--- Exercise requirements ---
In the records that follow, the lines from the one containing "What Blender Python" to the one containing "for key, value", inclusive, are to be given again exactly.

══════════════════════════════

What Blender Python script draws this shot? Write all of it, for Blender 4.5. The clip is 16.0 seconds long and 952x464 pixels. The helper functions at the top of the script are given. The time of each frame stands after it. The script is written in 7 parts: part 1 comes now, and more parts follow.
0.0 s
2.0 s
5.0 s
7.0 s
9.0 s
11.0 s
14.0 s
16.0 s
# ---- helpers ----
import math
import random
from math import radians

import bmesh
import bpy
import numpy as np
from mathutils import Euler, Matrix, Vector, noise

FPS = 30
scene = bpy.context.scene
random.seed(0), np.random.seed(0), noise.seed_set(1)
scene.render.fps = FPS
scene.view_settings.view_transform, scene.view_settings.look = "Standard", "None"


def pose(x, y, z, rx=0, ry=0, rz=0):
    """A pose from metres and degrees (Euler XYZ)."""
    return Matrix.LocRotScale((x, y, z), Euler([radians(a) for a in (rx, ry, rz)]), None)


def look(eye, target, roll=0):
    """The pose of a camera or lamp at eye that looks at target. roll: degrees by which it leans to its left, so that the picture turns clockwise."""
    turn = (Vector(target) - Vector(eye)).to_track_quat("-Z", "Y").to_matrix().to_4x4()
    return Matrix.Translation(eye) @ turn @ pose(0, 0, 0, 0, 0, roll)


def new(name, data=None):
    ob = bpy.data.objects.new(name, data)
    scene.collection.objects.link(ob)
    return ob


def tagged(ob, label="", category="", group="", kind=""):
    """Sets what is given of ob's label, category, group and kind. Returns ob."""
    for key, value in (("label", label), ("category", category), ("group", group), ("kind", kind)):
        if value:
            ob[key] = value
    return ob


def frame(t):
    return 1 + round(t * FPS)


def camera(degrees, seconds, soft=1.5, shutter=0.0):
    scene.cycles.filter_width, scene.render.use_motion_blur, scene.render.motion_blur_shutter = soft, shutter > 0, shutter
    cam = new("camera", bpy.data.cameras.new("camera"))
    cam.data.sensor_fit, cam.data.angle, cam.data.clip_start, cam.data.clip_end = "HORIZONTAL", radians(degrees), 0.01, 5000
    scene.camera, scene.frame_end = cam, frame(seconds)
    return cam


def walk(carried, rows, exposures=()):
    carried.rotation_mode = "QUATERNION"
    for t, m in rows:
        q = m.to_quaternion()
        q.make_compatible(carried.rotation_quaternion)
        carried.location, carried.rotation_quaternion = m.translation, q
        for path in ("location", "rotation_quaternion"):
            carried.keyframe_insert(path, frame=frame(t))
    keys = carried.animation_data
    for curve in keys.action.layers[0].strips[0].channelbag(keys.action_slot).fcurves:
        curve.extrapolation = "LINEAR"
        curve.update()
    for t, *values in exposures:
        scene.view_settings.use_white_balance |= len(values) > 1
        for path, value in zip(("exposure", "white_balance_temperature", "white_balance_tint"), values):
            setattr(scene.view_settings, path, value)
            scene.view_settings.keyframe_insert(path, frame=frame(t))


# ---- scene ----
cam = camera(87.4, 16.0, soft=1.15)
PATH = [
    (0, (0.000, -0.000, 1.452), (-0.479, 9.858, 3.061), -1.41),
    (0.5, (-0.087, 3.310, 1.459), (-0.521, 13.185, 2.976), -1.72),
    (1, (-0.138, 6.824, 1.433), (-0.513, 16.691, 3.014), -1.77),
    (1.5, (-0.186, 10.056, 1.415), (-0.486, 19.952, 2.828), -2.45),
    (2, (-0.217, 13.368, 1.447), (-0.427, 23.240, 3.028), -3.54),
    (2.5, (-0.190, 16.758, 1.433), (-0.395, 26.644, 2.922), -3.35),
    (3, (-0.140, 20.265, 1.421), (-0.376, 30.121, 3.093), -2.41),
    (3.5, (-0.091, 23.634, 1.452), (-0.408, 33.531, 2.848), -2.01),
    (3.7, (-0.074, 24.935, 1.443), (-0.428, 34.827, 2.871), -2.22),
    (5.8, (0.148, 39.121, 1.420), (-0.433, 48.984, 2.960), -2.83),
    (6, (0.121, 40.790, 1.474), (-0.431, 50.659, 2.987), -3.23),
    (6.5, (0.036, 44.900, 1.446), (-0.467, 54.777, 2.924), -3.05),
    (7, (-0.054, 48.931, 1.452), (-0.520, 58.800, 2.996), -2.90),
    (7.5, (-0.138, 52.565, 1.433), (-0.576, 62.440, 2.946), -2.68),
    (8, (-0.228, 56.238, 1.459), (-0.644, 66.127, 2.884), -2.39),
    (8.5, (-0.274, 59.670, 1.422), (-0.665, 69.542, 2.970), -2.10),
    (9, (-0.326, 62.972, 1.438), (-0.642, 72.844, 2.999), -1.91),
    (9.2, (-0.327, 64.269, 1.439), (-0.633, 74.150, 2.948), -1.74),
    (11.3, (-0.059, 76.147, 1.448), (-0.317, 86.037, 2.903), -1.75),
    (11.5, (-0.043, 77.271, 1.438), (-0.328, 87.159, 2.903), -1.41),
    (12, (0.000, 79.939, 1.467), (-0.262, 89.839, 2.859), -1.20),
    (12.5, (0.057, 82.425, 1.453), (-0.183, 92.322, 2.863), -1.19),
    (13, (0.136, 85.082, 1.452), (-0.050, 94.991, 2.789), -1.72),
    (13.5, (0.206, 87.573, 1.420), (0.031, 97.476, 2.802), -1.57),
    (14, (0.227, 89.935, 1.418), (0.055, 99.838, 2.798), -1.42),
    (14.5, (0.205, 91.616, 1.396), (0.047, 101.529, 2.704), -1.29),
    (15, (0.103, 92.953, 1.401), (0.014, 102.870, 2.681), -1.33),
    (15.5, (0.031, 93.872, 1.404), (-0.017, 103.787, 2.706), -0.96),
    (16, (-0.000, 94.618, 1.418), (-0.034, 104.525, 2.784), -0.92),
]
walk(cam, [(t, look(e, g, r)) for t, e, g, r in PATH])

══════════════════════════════

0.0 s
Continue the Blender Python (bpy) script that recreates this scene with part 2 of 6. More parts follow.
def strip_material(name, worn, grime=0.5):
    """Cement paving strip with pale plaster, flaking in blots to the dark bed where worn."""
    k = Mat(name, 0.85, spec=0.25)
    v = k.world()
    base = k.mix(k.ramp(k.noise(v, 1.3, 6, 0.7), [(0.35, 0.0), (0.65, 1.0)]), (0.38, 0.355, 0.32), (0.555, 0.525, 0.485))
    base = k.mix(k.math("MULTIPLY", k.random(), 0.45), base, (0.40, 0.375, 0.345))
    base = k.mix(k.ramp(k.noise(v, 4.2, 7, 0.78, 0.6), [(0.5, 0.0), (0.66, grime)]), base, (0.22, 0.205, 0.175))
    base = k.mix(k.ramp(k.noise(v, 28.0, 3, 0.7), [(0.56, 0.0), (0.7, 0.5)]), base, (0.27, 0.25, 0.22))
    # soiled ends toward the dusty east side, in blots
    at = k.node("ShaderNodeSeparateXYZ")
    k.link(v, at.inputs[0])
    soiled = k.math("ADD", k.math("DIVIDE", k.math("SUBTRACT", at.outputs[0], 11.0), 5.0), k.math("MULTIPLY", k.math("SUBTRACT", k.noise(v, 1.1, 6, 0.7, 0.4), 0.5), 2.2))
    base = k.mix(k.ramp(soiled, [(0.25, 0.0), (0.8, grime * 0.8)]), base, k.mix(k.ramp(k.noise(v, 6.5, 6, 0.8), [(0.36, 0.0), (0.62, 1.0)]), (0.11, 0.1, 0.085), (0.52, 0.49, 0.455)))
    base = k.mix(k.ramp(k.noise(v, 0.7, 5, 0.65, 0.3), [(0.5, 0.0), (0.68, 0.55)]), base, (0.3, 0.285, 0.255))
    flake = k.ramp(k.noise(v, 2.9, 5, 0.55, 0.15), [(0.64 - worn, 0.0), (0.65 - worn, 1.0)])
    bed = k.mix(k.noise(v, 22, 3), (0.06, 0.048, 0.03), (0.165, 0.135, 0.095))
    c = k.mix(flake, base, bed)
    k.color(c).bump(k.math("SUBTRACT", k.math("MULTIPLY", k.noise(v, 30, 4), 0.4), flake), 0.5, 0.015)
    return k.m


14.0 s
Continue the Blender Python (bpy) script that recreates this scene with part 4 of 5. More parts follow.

══════════════════════════════

--- Full solution ---
What Blender Python script draws this shot? Write all of it, for Blender 4.5. The clip is 16.0 seconds long and 952x464 pixels. The helper functions at the top of the script are given. The time of each frame stands after it. The script is written in 7 parts: part 1 comes now, and more parts follow.
0.0 s
2.0 s
5.0 s
7.0 s
9.0 s
11.0 s
14.0 s
16.0 s
# ---- helpers ----
import math
import random
from math import radians

import bmesh
import bpy
import numpy as np
from mathutils import Euler, Matrix, Vector, noise

FPS = 30
scene = bpy.context.scene
random.seed(0), np.random.seed(0), noise.seed_set(1)
scene.render.fps = FPS
scene.view_settings.view_transform, scene.view_settings.look = "Standard", "None"


def pose(x, y, z, rx=0, ry=0, rz=0):
    """A pose from metres and degrees (Euler XYZ)."""
    return Matrix.LocRotScale((x, y, z), Euler([radians(a) for a in (rx, ry, rz)]), None)


def look(eye, target, roll=0):
    """The pose of a camera or lamp at eye that looks at target. roll: degrees by which it leans to its left, so that the picture turns clockwise."""
    turn = (Vector(target) - Vector(eye)).to_track_quat("-Z", "Y").to_matrix().to_4x4()
    return Matrix.Translation(eye) @ turn @ pose(0, 0, 0, 0, 0, roll)


def new(name, data=None):
    ob = bpy.data.objects.new(name, data)
    scene.collection.objects.link(ob)
    return ob


def tagged(ob, label="", category="", group="", kind=""):
    """Sets what is given of ob's label, category, group and kind. Returns ob."""
    for key, value in (("label", label), ("category", category), ("group", group), ("kind", kind)):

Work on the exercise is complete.